We first see them chased and almost mobbed by screaming young women, but getting onto a train with their manager Norm (Norman Rossington) and his sidekick Shake (John Junkin). They are also accompanied by Paul’s grandfather (Wilfred Bramble). I could not understand the frequent references to Grandfather as ‘a very clean man’, until we watched one of the ‘extras’. Apparently he was better known in a sitcom from the same era, ‘Steptoe and Son’, where he played an elderly man who was known for being very grubby.
Gradually personalities start to emerge amongst the Beatles. Ringo Starr, the drummer, seems to feel as if he’s overlooked. He’s teased about his looks, not very politely, by George Harrison. Paul McCartney comes over as the nicest one, and John Lennon as something of a cynic. I sometimes forgot who was whom, as their hairstyles and clothes all looked the same, but it didn’t really matter.
The plot takes place over a couple of days, leading up to the climax where the group is supposed to be doing a show on television. Their managers try to keep them all together, but Grandfather keeps escaping - he likes wine, women and gambling - and has to be rescued. The young men themselves also want to party, and spend time dancing or drinking rather than sitting in their hotel rooms.
Then Ringo, after talking to Grandfather, decides that he really is too much in the background. So he decides to go out on his own and look for adventure - which is not a good idea when they’re due to have an important rehearsal before their show. Unsurprisingly he gets into trouble, and is arrested…

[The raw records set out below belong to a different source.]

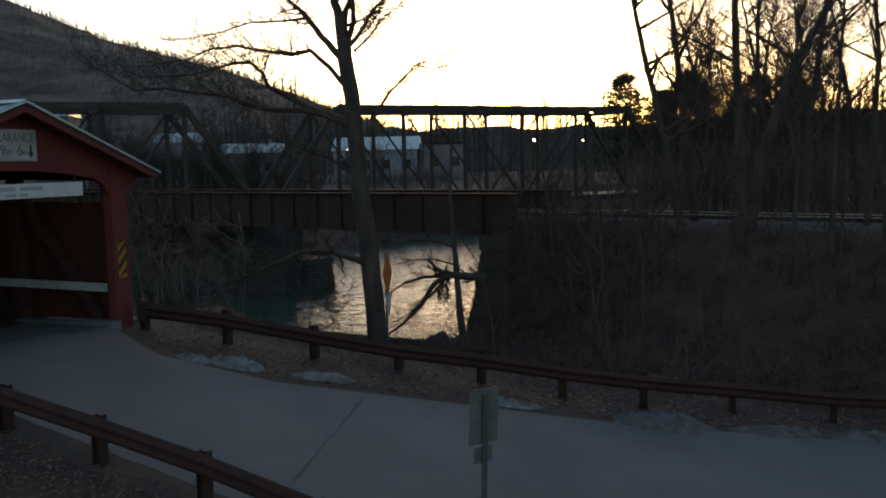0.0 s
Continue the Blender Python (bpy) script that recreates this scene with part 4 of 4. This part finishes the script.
# ---- town ----
def building(x, y, w, d, h, turn, wallmat, gable=True, nwin=4):
    b = thing("building", "pale low building in the distant town", "building", group="town buildings")
    b.matrix_world = pose(x, y, 0.6, 0, 0, turn)
    part("wall", box((-w / 2, -d / 2, -1), (w / 2, d / 2, h)), wallmat, b)
    if gable:
        bm = prism(bmesh.new(), [(-d / 2 - 0.4, h + 0.01), (d / 2 + 0.4, h + 0.01), (0, h + d * 0.22)], "x", -w / 2 - 0.3, w / 2 + 0.3)
    else:
        bm = box((-w / 2 - 0.2, -d / 2 - 0.2, h + 0.01), (w / 2 + 0.2, d / 2 + 0.2, h + 0.35))
    part("roof", bm, STEEL if not gable else TIN, b)
    for k in range(nwin):
        u = -w / 2 + w * (k + 0.5) / nwin
        part("window", box((u - 0.6, -d / 2 - 0.05, h * 0.4), (u + 0.6, -d / 2 - 0.01, h * 0.4 + 1.3)), GLASS, b)


DULL = mat("dull_brown_cladding", (0.13, 0.12, 0.115), 0.9, scale=0.3, vary=0.2, fine=3, bump=0)
building(-47, 117, 12, 9, 4.6, 20, HOUSEWALL, True, 4)
building(-38, 121, 6, 8, 5.2, 22, DULL, False, 2)
building(-78, 112, 7, 7, 6.5, 25, HOUSEWALL, True, 3)
building(-66, 113, 9, 7, 4.6, 20, DULL, True, 3)
building(-99, 106, 8, 8, 11.0, 30, DULL, True, 3)
building(-90, 104, 5, 6, 6.0, 24, HOUSEWALL, True, 2)


def street_lamp(x, y, h, glow, r=0.3):
    s = thing("street_lamp", "lit street lamp in the distant town", "street lamp", group="town lamps")
    a = Tubes()
    a.tube([(x, y, 0.5), (x, y, h)], [0.09, 0.06], 6)
    part("pole", a.mesh("pole", STEEL), None, s)
    m = bpy.data.materials.new("lamp_glow")
    m.use_nodes = True
    bs = m.node_tree.nodes["Principled BSDF"]
    bs.inputs["Emission Color"].default_value = (1.0, 0.9, 0.72, 1)
    bs.inputs["Emission Strength"].default_value = glow
    bm = bmesh.new()
    bmesh.ops.create_icosphere(bm, subdivisions=2, radius=r, matrix=Matrix.Translation((x, y, h)) @ Matrix.Diagonal((1, 1, 0.7, 1)))
    part("lantern", bm, m, s)


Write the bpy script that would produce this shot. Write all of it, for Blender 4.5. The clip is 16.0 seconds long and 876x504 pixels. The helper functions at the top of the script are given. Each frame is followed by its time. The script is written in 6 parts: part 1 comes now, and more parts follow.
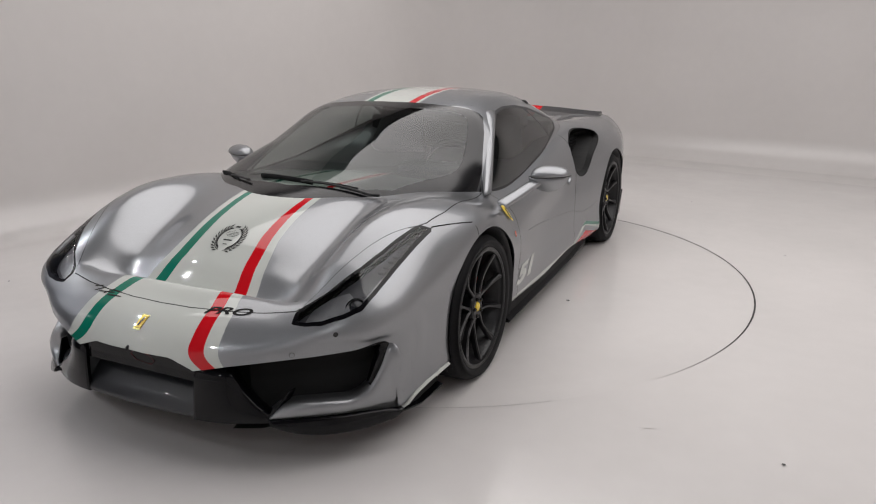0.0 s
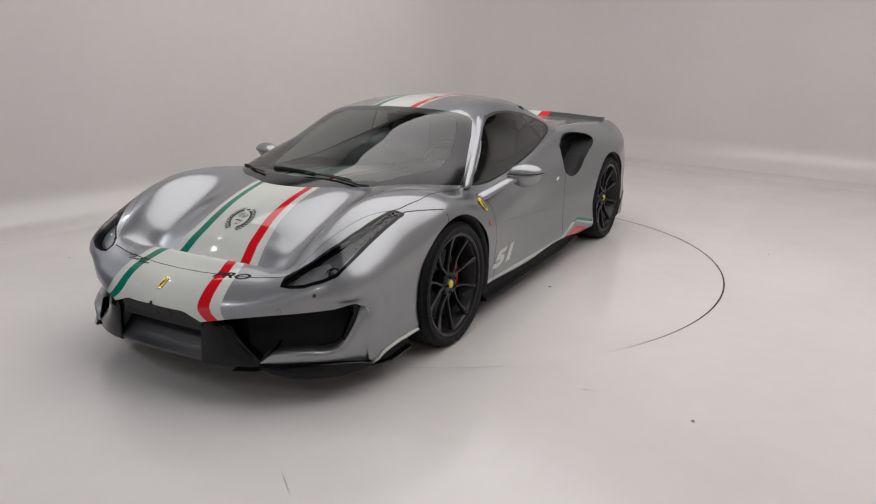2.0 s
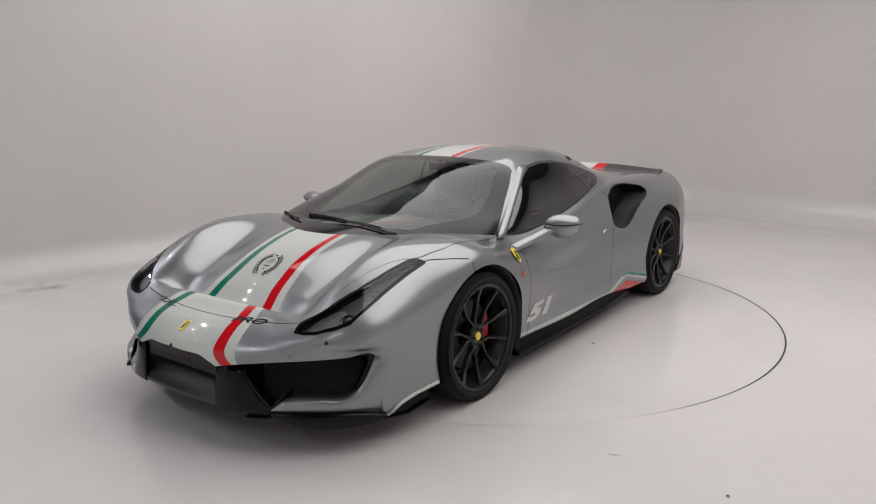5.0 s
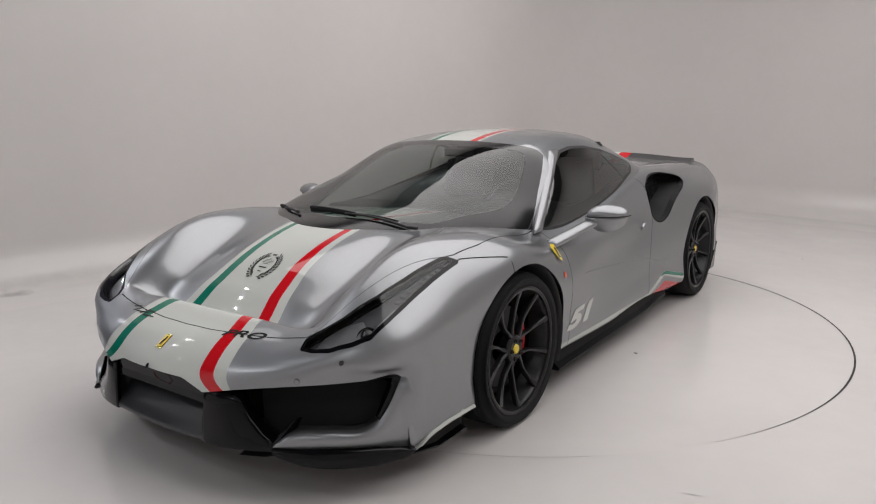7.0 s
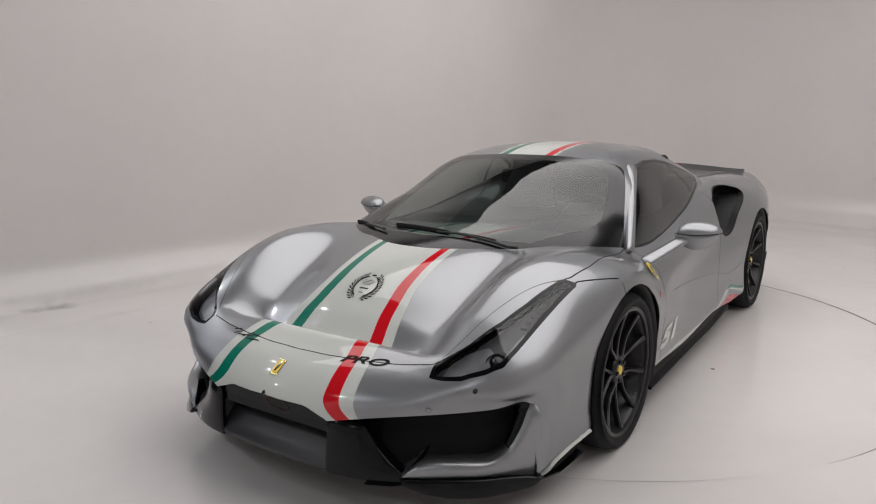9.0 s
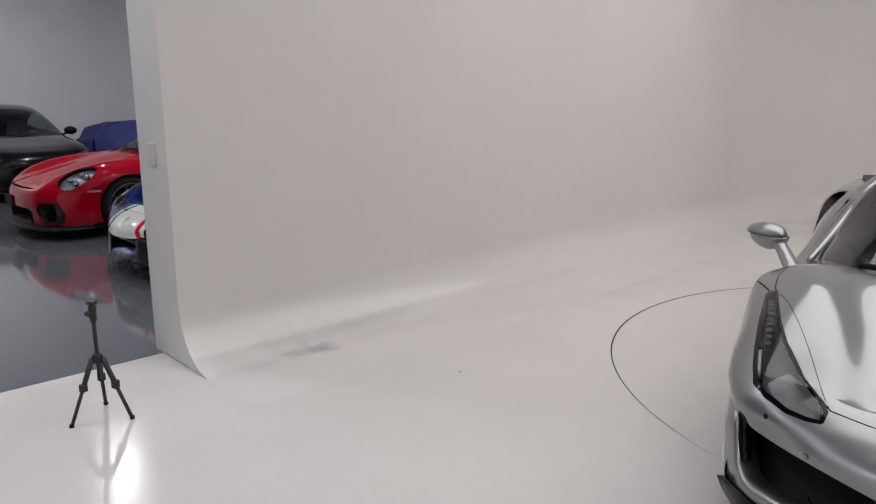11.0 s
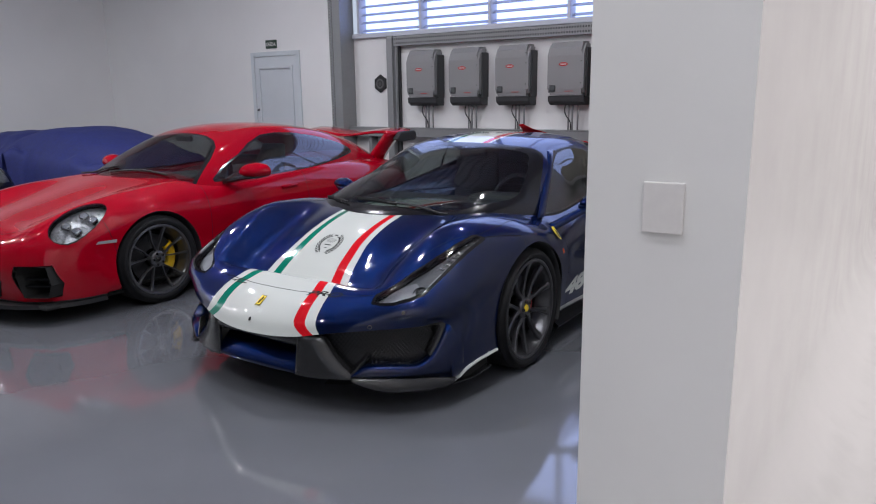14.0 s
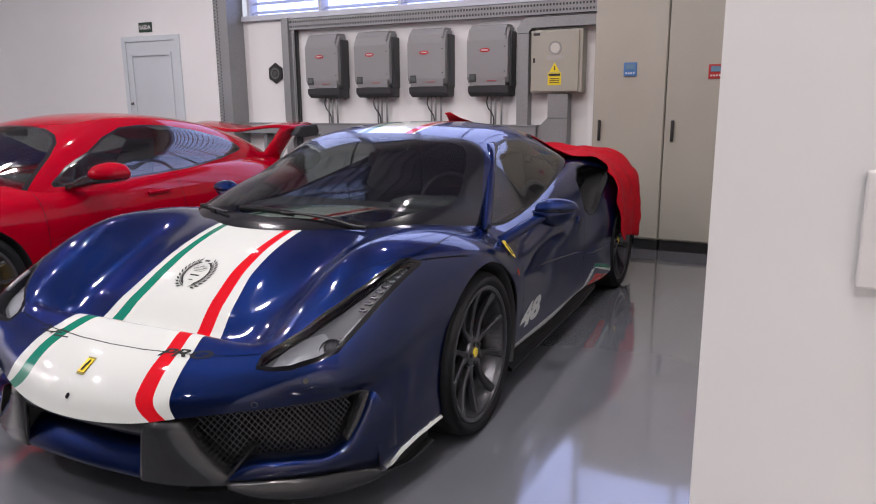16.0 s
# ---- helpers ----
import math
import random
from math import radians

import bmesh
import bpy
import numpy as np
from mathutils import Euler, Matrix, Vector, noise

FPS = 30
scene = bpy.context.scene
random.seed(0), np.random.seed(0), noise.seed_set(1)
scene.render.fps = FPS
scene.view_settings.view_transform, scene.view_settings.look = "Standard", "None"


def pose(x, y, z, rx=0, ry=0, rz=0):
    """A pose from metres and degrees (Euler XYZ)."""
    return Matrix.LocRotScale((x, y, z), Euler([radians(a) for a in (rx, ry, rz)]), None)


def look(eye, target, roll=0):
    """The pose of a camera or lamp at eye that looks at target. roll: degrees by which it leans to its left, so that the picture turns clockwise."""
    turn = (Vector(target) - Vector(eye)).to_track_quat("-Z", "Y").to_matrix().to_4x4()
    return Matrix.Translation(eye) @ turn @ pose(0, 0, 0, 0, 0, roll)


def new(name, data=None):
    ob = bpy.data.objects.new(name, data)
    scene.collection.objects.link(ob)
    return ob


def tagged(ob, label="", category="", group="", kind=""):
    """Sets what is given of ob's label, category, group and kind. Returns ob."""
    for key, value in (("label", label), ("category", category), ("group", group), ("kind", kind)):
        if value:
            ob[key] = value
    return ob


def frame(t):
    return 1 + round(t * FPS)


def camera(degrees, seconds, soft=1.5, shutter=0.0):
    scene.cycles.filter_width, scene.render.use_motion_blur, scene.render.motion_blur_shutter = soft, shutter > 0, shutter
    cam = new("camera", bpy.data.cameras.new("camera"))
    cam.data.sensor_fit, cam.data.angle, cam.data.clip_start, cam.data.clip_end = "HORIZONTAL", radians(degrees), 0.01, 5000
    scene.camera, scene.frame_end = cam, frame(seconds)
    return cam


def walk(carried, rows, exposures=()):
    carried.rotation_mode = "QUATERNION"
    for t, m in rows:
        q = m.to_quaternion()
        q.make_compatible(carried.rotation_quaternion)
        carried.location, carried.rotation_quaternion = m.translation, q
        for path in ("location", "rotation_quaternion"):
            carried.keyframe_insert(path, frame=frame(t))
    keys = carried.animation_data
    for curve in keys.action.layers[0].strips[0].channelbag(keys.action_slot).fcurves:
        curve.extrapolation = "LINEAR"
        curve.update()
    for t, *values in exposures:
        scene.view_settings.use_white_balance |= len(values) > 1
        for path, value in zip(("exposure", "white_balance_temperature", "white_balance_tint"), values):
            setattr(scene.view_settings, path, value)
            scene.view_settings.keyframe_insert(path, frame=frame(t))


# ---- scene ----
from mathutils.bvhtree import BVHTree
cam = camera(63.30, 16.0, 1.15)
PATH = [  # seconds, x, y, z, tilt, lean, turn
    (0, 8.756, -2.344, 1.549, 73.48, 0.43, 38.70),
    (0.5, 8.922, -2.293, 1.559, 73.44, 0.34, 39.16),
    (1, 9.087, -2.293, 1.585, 73.45, 0.30, 40.15),
    (1.5, 9.264, -2.426, 1.576, 73.52, 0.28, 41.54),
    (2, 9.414, -2.497, 1.589, 73.91, 0.27, 43.44),
    (2.5, 9.583, -2.402, 1.578, 74.68, 0.32, 45.89),
    (3, 9.767, -2.250, 1.596, 75.80, 0.42, 48.20),
    (3.5, 9.825, -2.229, 1.584, 76.80, 0.43, 49.70),
    (4, 9.789, -2.206, 1.567, 77.52, 0.49, 50.26),
    (4.5, 9.702, -2.156, 1.555, 78.02, 0.52, 50.19),
    (5, 9.545, -2.227, 1.540, 78.32, 0.60, 50.09),
    (7.5, 8.906, -1.979, 1.382, 78.29, 0.82, 48.48),
    (8, 8.887, -1.991, 1.373, 78.23, 0.82, 48.18),
    (8.5, 8.831, -2.070, 1.380, 78.32, 0.69, 47.83),
    (9, 8.578, -2.343, 1.489, 78.38, 0.62, 47.67),
    (9.5, 8.155, -2.685, 1.582, 78.13, 0.37, 47.47),
    (10, 7.555, -2.919, 1.617, 77.98, -0.25, 46.62),
    (10.2, 7.332, -3.046, 1.603, 77.85, -0.18, 46.62),
    (12.3, 4.505, -3.676, 1.543, 77.84, 0.45, 44.90),
    (12.5, 4.233, -3.718, 1.537, 77.84, 0.32, 44.28),
    (13, 3.630, -3.698, 1.540, 77.76, 0.60, 41.80),
    (13.5, 3.115, -3.597, 1.545, 77.73, 0.72, 38.18),
    (14, 2.700, -3.482, 1.521, 77.72, 0.68, 34.13),
    (14.5, 2.463, -3.251, 1.498, 77.71, 0.69, 30.75),
    (15, 2.288, -2.965, 1.499, 77.74, 0.57, 28.44),
    (15.5, 2.121, -2.695, 1.446, 77.77, 0.54, 27.15),
    (16, 2.057, -2.602, 1.387, 77.87, 0.46, 26.42),
]
EXPOSURES = ((0.0, -0.08, 6500, 11), (10.0, -0.06, 6500, 11), (12.5, 0.12, 6450, 12), (13.2, 0.34, 6350, 12), (14.0, 0.48, 6300, 12), (15.0, 0.58, 6750, 16), (16.0, 0.86, 6850, 18))
walk(cam, [(t, pose(*p)) for t, *p in PATH], EXPOSURES)

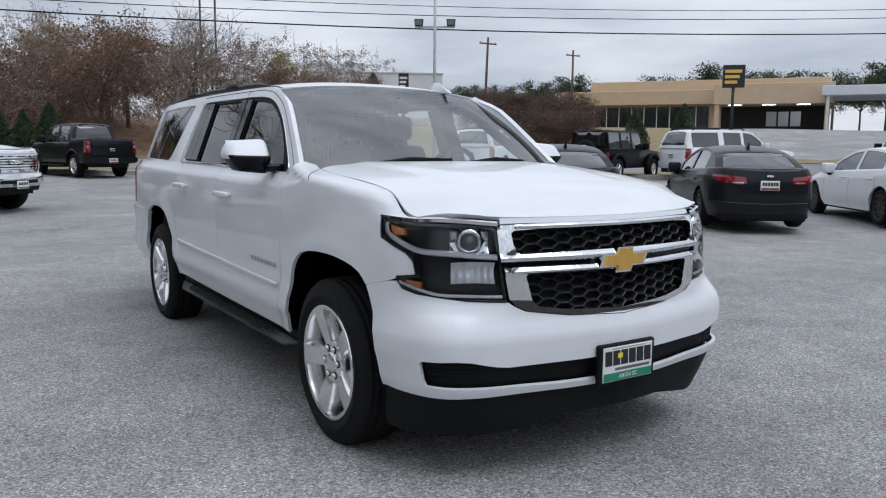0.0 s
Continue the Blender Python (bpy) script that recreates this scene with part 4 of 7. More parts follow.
ARCH_F = catmull([(0.462, 0.40), (0.448, 0.55), (0.424, 0.68), (0.393, 0.766), (0.350, 0.838), (0.278, 0.888), (0.14, 0.916), (-0.02, 0.924), (-0.18, 0.915), (-0.308, 0.884), (-0.396, 0.808), (-0.452, 0.69), (-0.500, 0.55), (-0.540, 0.425)], 4)
ARCH_R = catmull([(-2.801, 0.435), (-2.835, 0.57), (-2.868, 0.69), (-2.920, 0.79), (-3.00, 0.868), (-3.12, 0.915), (-3.29, 0.931), (-3.46, 0.922), (-3.574, 0.888), (-3.648, 0.835), (-3.708, 0.73), (-3.742, 0.61), (-3.756, 0.50), (-3.757, 0.405)], 4)
DOOR_F = catmull([(-0.586, 1.275), (-0.583, 1.10), (-0.588, 0.93), (-0.597, 0.75), (-0.616, 0.58), (-0.654, 0.432)], 5)
DOOR_B = catmull([(-1.720, 1.287), (-1.713, 1.10), (-1.713, 0.86), (-1.722, 0.65), (-1.743, 0.437)], 5)
DOOR_C = catmull([(-2.745, 1.298), (-2.758, 1.15), (-2.766, 0.95), (-2.757, 0.75), (-2.738, 0.60), (-2.712, 0.447)], 5)
LAMP_REAR = [(0.430, 1.128), (0.436, 1.090), (0.450, 1.043), (0.530, 1.012), (0.600, 0.987), (0.635, 0.955), (0.648, 0.900), (0.556, 0.886), (0.562, 0.868), (0.588, 0.840), (0.655, 0.822)]
GAP = 0.0025


def shifted(line, dx):
    return [(x + dx, z) for x, z in line]


def on_skin(line):
    return [X(x, z) for x, z in line]


def build_big_car():
    root = tagged(empty("big_sport_utility_car", pose(0, 0, 0)), "white long-bodied sport utility car with chrome grille", "car")
    W = M["white"]
    for sd in (1, -1):
        # front wing
        arch_upper = [p for p in ARCH_F if p[1] > 0.825 or p[0] < 0]
        top = [X(x, wing_top(x) - 0.003) for x in np.linspace(0.66, -0.44, 14)] + [X(-0.47, wing_top(-0.44) + 0.01), X(-0.575, wing_top(-0.44) + 0.005), X(-0.575, 1.285)]
        wing = [X(0.66, 1.062)] + top + on_skin(shifted(DOOR_F, GAP)) + [X(-0.54, 0.43)] + on_skin(arch_upper[::-1]) + [X(0.362, 0.826), X(0.42, 0.842), X(0.50, 0.862), X(0.543, 0.874)] + on_skin([(x - 0.004, z) for x, z in LAMP_REAR[:8][::-1]]) + [X(0.428, 1.133), X(0.55, 1.133)]
        wing = [X(0.60, 1.135)] + [X(x, wing_top(x) - 0.003) for x in np.linspace(0.60, -0.44, 14)] + wing[1 + 14:]
        panel("front_wing", wing[:-1], skin, W, root, side=sd, step=0.024)
        # the bonnet's shut line where it turns down over the wing
        rows = []
        for t in np.linspace(0, 1, 9):
            x = -0.352 + 0.125 * t
            v = (1 - t) * wing_top(-0.352) + t * (SHOULDER(-0.235) + 0.012)
            a, b = skin(sx(x), v), skin(sx(x + 0.01), v - 0.008)
            n = (skin(sx(x - 0.01), v) - a).cross(skin(sx(x), v + 0.01) - a).normalized()
            n = n if n.y > 0 else -n
            rows.append((a + n * 0.0006, n, n.cross(b - a)))
        ribbon("bonnet_gap", rows, 0.005, 0.0012, M["plastic"], root, sd)
        # doors
        f0, b0 = shifted(DOOR_F, -GAP), shifted(DOOR_B, GAP)
        panel("front_door", on_skin(f0 + b0[::-1]), skin, W, root, side=sd, step=0.06)
        f0, b0 = shifted(DOOR_B, -GAP), shifted(DOOR_C, GAP)
        panel("rear_door", on_skin(f0 + b0[::-1]), skin, W, root, side=sd, step=0.06)
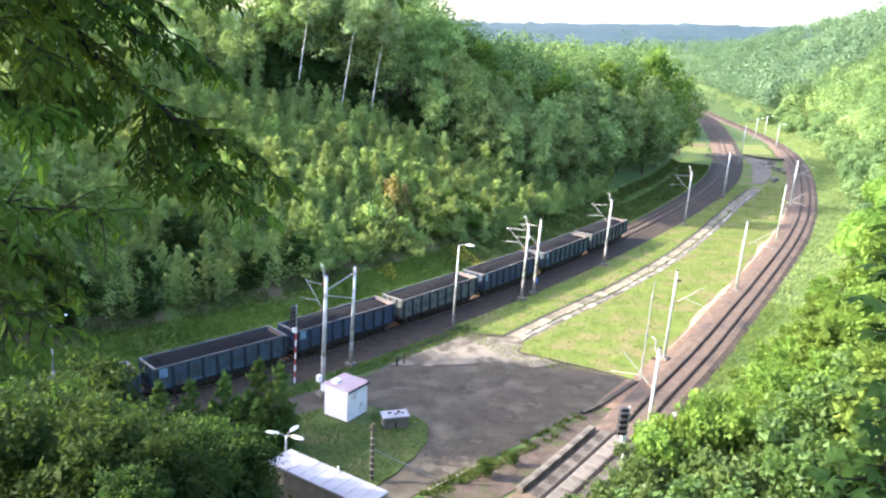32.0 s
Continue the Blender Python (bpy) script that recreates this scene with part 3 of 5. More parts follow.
def lobed(rs, lobes, per, leaf, bend=0.85, with_core=True, long=1.5, tri=True, cores=1.0):
    """Faces of a crown made of lobes (x, y, z, radius)."""
    quads = []
    for x, y, z, r in lobes:
        d = rs.normal(0, 1, (per, 3))
        d[:, 2] = np.abs(d[:, 2]) * 0.9 - 0.35
        d /= np.linalg.norm(d, axis=1)[:, None]
        rad = r * (0.42 + 0.82 * rs.rand(per) ** 0.8)
        stretch = np.array([rs.uniform(0.75, 1.2), rs.uniform(0.75, 1.2), rs.uniform(0.8, 1.45)])
        quads.append(leaves(rs, np.array([x, y, z]) + d * rad[:, None] * stretch, d, leaf, long, bend, tri))
        if with_core and r > 0.45 and (cores >= 1 or rs.rand() < cores):
            quads.append(core(rs, (x, y, z), r * 0.5, tri, 4, 2))
    return np.vstack(quads)


def tree_lobes(rs, height_m, radius, clear, n, top=0.55):
    """Lobes that fill an uneven crown, broad in the middle and narrower at its top."""
    out = []
    for k in range(n):
        u = (k + 0.5) / n
        z = clear + (height_m - clear) * (0.12 + 0.83 * u)
        prof = math.sin(math.pi * min(0.97, 0.16 + 0.8 * u)) ** 0.7
        a = k * 2.4 + rs.uniform(-0.5, 0.5)
        d = radius * prof * rs.uniform(0.25, 0.92) * (1 if u < 0.9 else 0.3)
        out.append((d * math.cos(a), d * math.sin(a), z, radius * rs.uniform(0.24, 0.44) * (0.75 + 0.35 * prof)))
    return out


def trunk_mesh(name, rs, height_m, r, material, lean=0.3, limbs=5, clear=0.35, sides=7):
    bm = bmesh.new()
    pts, p = [], Vector((0, 0, -0.4))
    for k in range(7):
        pts.append(p.copy())
        p = p + Vector((rs.normal(0, lean * 0.3), rs.normal(0, lean * 0.3), height_m * 0.88 / 6))
    rad = [r * (1.25 if k == 0 else 1 - 0.14 * k) for k in range(7)]
    for k in range(6):
        tube(bm, pts[k], pts[k + 1], rad[k], rad[k + 1], sides)
    for k in range(limbs):
        u = clear + (0.9 - clear) * (k + 0.5) / limbs
        i = min(5, int(u * 6))
        a = k * 2.4 + rs.uniform(-0.4, 0.4)
        ln = height_m * 0.2 * (1.2 - u)
        e = pts[i] + Vector((math.cos(a) * ln, math.sin(a) * ln, ln * 0.8))
        tube(bm, pts[i], e, rad[i] * 0.45, rad[i] * 0.15, 5)
    return from_bm(name, bm, material, True)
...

Lots of the film is caricatured, with some humour, though nothing that made us laugh aloud. There are innuendoes galore, though nothing explicit; the 12 rating on our DVD seems about right, though apparently it was originally PG. I don’t recall any bad language at all, and there’s no violence or gore.
Inevitably there’s some Beatles music, performed by the ‘fab four’; but most of it is as part of the story, rehearsing or on stage, rather than taking a break from the story in normal ‘musical’ style. I quite like Beatles music, and appreciated that each of the songs was relatively short, so there was no time to get bored.
It was interesting, seeing the background, with the frenzied fans, mostly young women and schoolgirls, presumably based on what really happened. I was a very young child at the time so this passed me by, and I was slightly surprised to see it - yet I know of the ‘swinging sixties’, with mini-skirts and a lot of freedom, so I probably should have expected this kind of thing.
We agreed that it was quite a fun film, and good to see… once. As it’s a classic, we’ll probably keep it, in case visitors or friends want to see it. But I doubt if we’ll watch it again.
Our 'special edition' set has a second DVD with extras on it. We did watch one of the interviews, and the section entitled 'a clean old man'. But there were a lot, and it would have taken another entire evening to watch them all.